*** INPUT

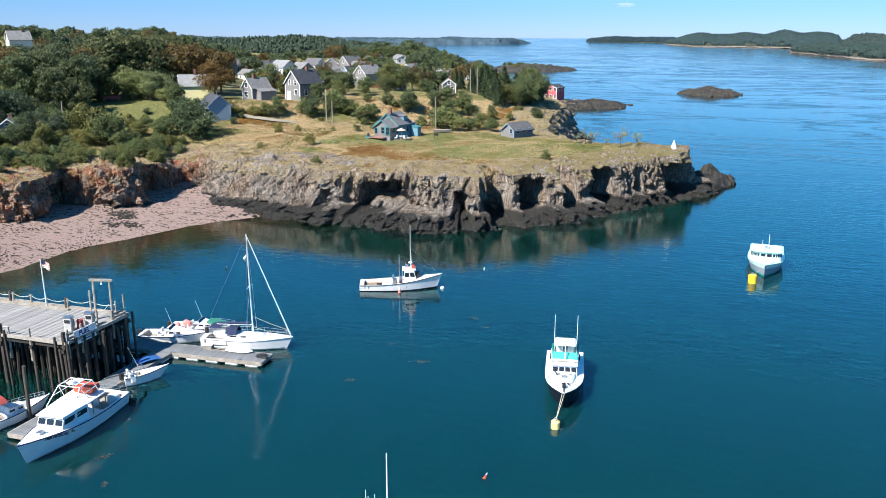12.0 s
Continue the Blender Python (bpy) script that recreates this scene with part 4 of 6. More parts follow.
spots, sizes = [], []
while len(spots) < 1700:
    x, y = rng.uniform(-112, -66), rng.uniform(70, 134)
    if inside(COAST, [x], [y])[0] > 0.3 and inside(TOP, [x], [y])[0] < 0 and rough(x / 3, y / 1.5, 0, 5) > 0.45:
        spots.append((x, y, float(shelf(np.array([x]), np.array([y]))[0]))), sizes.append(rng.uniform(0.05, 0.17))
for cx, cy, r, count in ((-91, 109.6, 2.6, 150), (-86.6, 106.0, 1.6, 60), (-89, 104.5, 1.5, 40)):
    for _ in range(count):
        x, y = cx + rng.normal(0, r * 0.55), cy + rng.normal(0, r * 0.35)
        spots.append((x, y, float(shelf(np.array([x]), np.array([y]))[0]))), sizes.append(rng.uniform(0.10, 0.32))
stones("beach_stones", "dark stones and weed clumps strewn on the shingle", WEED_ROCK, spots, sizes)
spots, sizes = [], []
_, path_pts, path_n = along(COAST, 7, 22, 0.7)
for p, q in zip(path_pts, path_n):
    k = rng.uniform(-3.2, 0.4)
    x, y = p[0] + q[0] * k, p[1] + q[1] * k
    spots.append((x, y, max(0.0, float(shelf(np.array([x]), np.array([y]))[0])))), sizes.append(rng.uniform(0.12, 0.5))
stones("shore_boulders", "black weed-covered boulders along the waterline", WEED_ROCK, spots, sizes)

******
*** INPUT

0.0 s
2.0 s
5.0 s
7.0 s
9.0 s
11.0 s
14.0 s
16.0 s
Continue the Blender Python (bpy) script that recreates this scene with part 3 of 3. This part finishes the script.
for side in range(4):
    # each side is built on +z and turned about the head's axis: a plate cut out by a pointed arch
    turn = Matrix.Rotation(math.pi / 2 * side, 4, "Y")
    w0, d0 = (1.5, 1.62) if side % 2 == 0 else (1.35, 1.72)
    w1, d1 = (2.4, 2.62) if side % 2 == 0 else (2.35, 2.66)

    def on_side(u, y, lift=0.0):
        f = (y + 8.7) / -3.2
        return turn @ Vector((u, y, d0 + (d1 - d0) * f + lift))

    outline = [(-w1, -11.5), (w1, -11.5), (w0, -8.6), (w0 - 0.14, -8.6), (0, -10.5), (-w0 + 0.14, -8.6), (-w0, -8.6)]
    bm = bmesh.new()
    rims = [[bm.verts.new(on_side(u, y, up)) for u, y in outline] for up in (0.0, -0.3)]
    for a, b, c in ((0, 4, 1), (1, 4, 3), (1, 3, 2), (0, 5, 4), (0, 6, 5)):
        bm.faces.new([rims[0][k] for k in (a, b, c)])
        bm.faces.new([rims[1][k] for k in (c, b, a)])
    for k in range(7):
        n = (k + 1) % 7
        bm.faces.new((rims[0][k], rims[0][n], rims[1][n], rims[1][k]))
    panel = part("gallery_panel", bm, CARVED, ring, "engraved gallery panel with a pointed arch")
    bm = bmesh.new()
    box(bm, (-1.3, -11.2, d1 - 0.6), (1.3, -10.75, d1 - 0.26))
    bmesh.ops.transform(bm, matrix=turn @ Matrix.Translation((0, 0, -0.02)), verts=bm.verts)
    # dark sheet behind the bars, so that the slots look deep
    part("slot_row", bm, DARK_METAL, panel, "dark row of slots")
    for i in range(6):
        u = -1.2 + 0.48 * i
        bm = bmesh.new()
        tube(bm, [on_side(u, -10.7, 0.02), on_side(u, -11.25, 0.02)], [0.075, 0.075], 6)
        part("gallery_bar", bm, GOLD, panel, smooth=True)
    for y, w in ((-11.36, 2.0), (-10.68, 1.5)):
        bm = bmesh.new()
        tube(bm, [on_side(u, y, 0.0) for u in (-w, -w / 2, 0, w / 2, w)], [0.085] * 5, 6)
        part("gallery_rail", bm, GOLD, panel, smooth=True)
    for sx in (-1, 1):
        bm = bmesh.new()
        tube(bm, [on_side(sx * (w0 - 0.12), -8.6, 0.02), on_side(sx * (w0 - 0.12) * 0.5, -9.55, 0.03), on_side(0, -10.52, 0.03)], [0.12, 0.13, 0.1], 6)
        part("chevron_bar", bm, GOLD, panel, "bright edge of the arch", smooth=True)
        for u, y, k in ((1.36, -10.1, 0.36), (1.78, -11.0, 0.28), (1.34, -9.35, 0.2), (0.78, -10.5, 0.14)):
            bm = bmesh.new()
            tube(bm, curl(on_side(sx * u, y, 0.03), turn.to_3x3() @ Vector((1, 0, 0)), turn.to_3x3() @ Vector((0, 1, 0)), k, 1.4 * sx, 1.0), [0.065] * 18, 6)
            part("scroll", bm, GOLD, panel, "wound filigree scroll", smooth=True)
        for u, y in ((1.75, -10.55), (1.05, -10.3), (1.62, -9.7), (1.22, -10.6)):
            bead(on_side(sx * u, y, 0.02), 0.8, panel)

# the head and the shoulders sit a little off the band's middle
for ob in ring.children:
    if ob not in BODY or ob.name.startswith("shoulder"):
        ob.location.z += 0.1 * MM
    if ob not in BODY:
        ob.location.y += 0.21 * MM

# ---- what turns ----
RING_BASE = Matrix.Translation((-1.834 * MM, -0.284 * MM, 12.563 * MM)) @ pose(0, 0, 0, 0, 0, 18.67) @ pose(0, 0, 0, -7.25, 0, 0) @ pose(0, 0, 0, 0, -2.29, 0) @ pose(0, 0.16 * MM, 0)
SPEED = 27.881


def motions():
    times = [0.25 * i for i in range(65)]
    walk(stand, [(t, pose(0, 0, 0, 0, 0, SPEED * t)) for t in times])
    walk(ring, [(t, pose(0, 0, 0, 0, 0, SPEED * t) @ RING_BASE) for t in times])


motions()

******

» EXERCISE: Take every line that includes the string "Python" and copy it.

» ANSWER TO THIS EXERCISE:
Continue the Blender Python (bpy) script that recreates this scene with part 4 of 6. More parts follow.
Continue the Blender Python (bpy) script that recreates this scene with part 3 of 3. This part finishes the script.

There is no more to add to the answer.